A THIRD general election now appears inevitable, as increasingly-weary interim prime minister, Marian Rajoy, lost the second investiture debate by the same margin as the first, 170 votes to 180, on Friday September 2.
The chastening defeat came just 48 hours after Rajoy fell six seats short of a majority in the 350-seat congress of deputies following the initial vote.
Eight months of political paralysis have thus far failed to produce any form of resolution as all sides dig their heels in, and it is difficult to see how a third election would rectify the stalemate.
Socialist (PSOE) leader Pedro Sanchez has proven resolute throughout negotiations, as he maintains his refusal to support Rajoy’s conservative Popular Party (PP).

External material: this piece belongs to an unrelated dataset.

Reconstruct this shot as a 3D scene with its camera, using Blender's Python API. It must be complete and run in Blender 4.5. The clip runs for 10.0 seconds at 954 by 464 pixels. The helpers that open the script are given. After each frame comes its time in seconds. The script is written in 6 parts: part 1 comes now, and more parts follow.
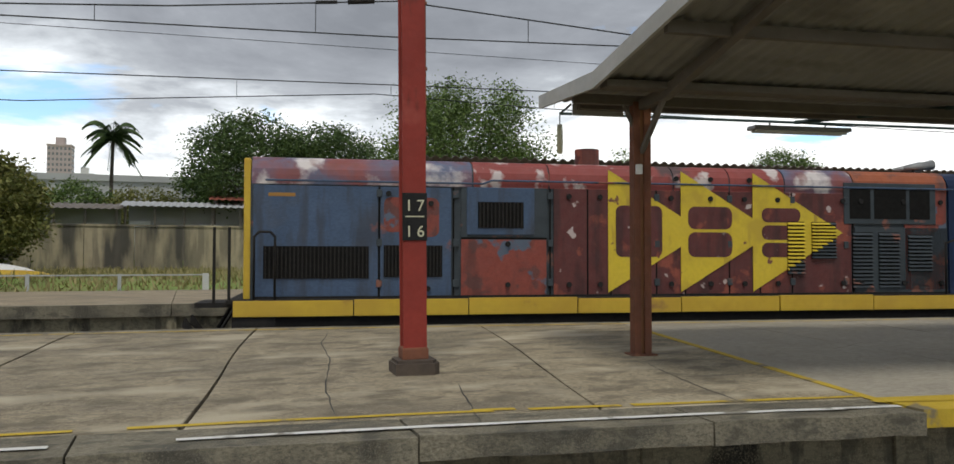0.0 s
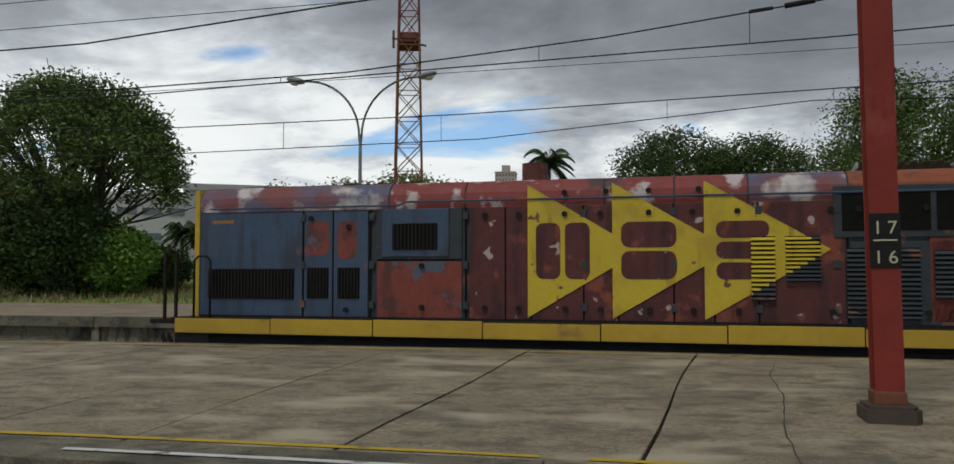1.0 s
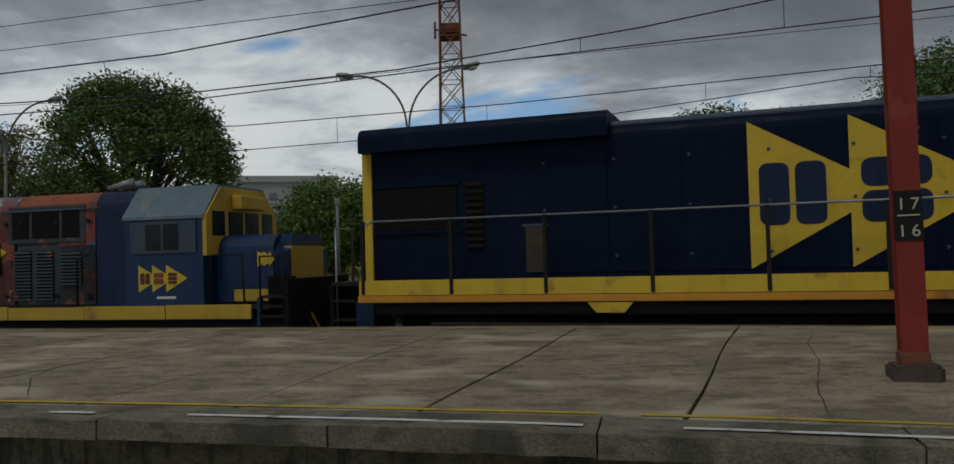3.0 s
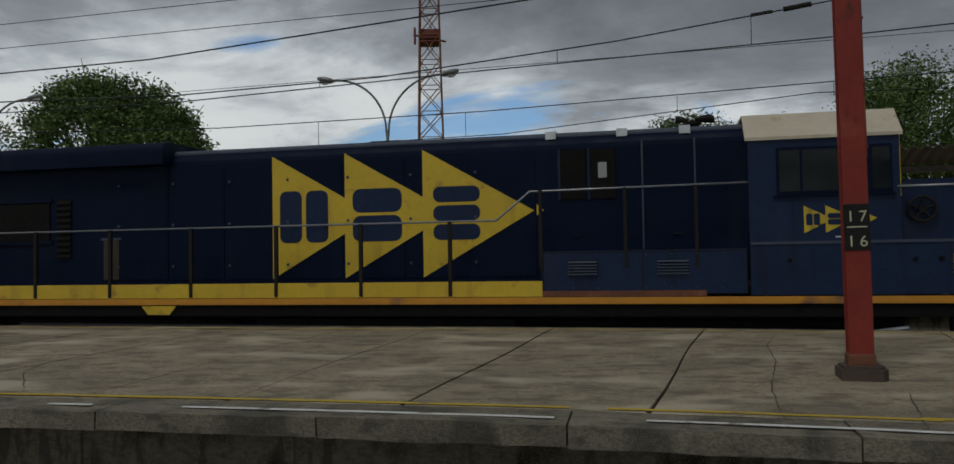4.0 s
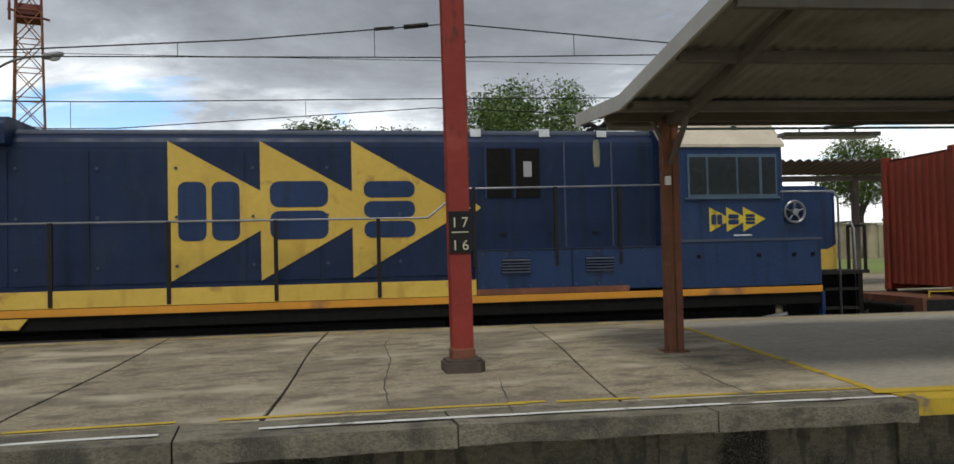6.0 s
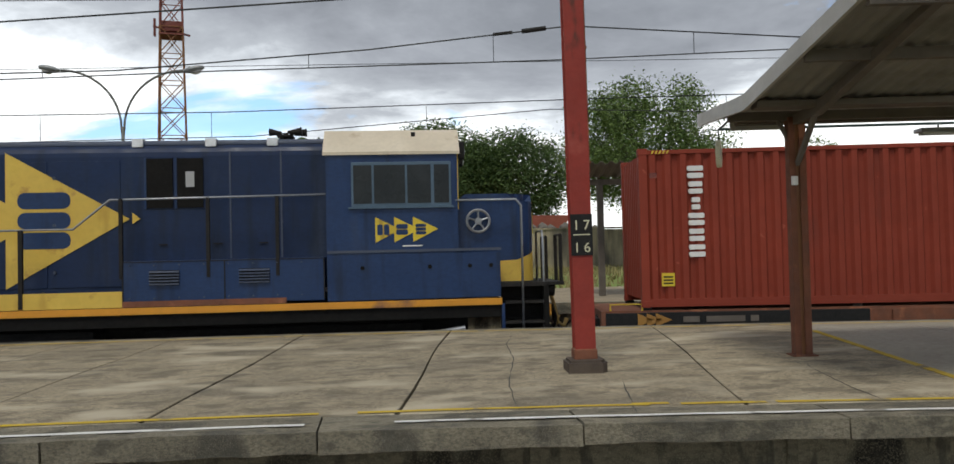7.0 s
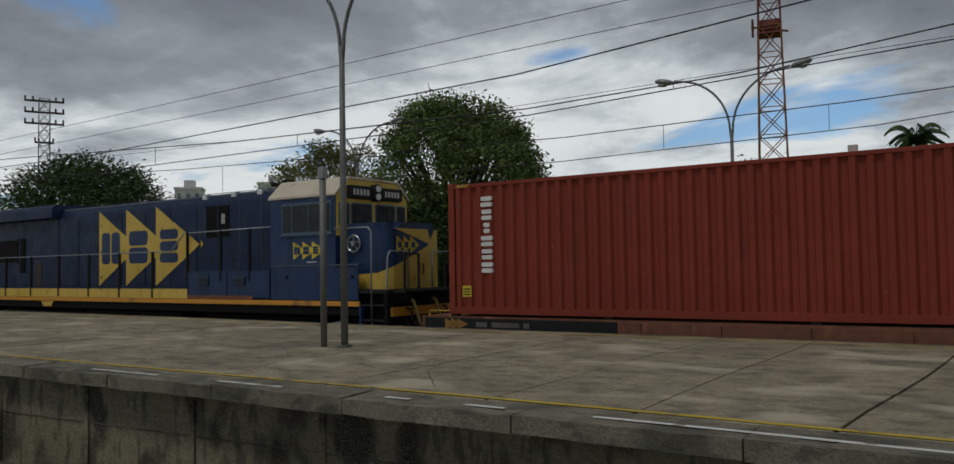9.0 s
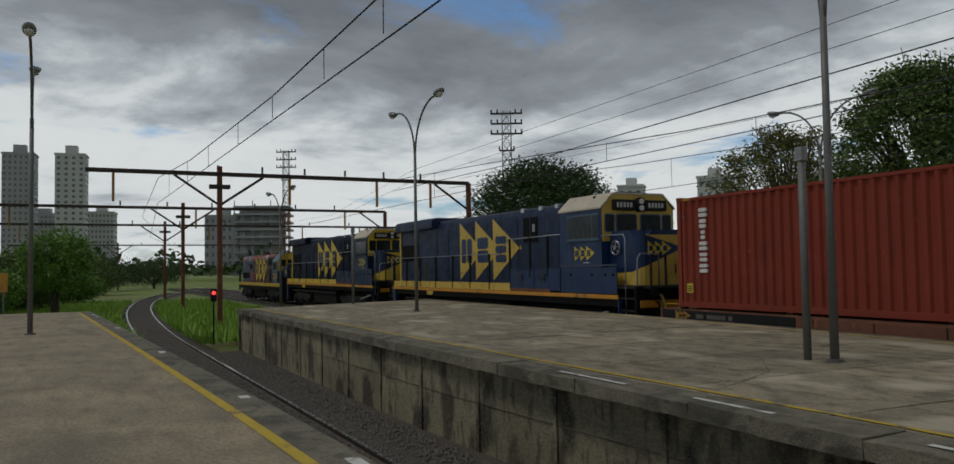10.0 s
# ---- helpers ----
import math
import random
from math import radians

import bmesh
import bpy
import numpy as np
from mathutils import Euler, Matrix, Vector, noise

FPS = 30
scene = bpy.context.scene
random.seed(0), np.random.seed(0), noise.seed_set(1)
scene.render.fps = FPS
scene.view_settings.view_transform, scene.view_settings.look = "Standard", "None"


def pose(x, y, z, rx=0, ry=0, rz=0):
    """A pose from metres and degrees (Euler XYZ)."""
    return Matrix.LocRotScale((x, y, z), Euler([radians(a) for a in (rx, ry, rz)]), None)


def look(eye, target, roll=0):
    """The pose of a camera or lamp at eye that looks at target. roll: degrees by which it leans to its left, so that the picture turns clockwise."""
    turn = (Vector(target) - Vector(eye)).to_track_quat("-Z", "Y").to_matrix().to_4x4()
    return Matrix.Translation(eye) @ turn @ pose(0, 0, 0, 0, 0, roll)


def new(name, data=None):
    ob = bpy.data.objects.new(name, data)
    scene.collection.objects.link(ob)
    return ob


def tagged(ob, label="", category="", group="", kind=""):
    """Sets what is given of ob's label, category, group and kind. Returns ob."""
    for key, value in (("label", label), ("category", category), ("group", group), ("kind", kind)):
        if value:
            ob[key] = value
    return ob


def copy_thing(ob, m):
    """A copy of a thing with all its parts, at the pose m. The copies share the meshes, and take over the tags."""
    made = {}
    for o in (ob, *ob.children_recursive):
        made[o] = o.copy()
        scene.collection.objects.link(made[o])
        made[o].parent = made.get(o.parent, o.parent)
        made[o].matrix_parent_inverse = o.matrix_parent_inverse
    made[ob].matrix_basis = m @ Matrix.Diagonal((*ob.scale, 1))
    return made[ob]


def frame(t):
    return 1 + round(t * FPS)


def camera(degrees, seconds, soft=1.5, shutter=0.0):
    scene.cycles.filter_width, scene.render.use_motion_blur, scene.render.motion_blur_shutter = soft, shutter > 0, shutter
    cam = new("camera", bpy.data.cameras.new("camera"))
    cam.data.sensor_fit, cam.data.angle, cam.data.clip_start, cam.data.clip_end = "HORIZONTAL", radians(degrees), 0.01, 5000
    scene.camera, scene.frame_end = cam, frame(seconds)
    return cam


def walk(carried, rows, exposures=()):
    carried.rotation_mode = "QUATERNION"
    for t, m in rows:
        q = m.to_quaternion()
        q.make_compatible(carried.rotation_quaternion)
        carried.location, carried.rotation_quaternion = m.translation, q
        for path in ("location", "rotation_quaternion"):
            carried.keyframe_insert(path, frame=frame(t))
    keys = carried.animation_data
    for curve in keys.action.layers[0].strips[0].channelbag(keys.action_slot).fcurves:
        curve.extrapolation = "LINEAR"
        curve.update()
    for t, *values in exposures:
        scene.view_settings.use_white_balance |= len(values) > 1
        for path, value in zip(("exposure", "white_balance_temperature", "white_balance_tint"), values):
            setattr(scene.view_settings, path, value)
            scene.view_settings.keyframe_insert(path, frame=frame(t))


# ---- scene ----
cam = camera(61.0, 10.0)
PATH = [
    (0, (0.414, 0.550, 1.227), (2.085, 5.260, 1.376), 0.10),
    (0.5, (0.261, 0.963, 1.275), (0.702, 5.940, 1.461), 0.41),
    (1, (0.222, 0.858, 1.370), (-0.628, 5.780, 1.605), -0.02),
    (1.5, (0.241, 0.921, 1.359), (-0.942, 5.776, 1.540), -0.84),
    (2, (0.327, 0.456, 1.337), (-1.032, 5.265, 1.496), -1.43),
    (2.5, (0.183, 0.225, 1.358), (-1.046, 5.070, 1.493), -1.61),
    (4, (0.267, -0.593, 1.393), (-0.682, 4.313, 1.541), -0.92),
    (4.5, (0.265, -0.591, 1.409), (-0.267, 4.379, 1.542), -0.81),
    (5, (0.399, -0.506, 1.406), (1.110, 4.441, 1.549), -1.50),
    (6.5, (0.443, -0.612, 1.378), (1.714, 4.222, 1.503), -1.29),
    (7, (0.295, -0.762, 1.432), (0.856, 4.205, 1.571), -1.34),
    (7.5, (0.020, -0.810, 1.448), (-0.092, 4.186, 1.625), -1.05),
    (8, (-0.103, -0.884, 1.467), (-1.232, 3.983, 1.655), -0.89),
    (8.5, (-0.165, -0.685, 1.429), (-2.132, 3.907, 1.639), -0.87),
    (9, (-0.743, -0.587, 1.443), (-3.440, 3.618, 1.654), -0.96),
    (9.5, (-0.960, -0.283, 1.466), (-4.877, 2.814, 1.725), -1.20),
    (10, (-2.254, 0.184, 1.518), (-6.706, 2.449, 1.738), -0.89),
]
EXPOSURES = [(0.0, 0.75, 6650, 7), (0.5, 0.65, 6650, 7), (1.0, 0.10, 6550, 6), (1.5, -0.45, 6500, 5), (2.0, -0.45, 6450, 5), (2.5, -0.50, 6450, 5), (4.0, -0.40, 6450, 5), (4.5, -0.30, 6450, 5), (5.0, 0.05, 6550, 6), (6.5, 0.77, 6600, 7), (7.5, 0.80, 6600, 7), (8.0, 0.50, 6550, 7), (8.5, 0.10, 6500, 6), (9.0, -0.25, 6450, 5), (9.5, -0.35, 6450, 5), (10.0, -0.35, 6450, 5)]
walk(cam, [(t, look(eye, target, roll)) for t, eye, target, roll in PATH], EXPOSURES)


def bend(x):
    """How far the curved tracks and platforms swing towards the near side at x."""
    return 0.08 * (math.sqrt((x - 1.0) ** 2 + 16.0) + (x - 1.0))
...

After abstaining from the vote, Sanchez used the latest debate to suggest that “forces of change” could prove the key in unpicking the current deadlock.

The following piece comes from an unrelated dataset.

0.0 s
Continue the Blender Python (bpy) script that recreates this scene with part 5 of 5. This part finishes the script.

Unless some form of compromise is reached, the King will dissolve parliament in 8 weeks’ time, with fresh elections earmarked for December 25.
PP parliamentary spokesman, Rafael Hernando, said that while the very concept of a third election is “ridiculous,” his party would attempt to ensure that Christmas is not ruined by politics.
One solution that has been mooted is to halve the campaigning period and shunt voting day forwards to December 18.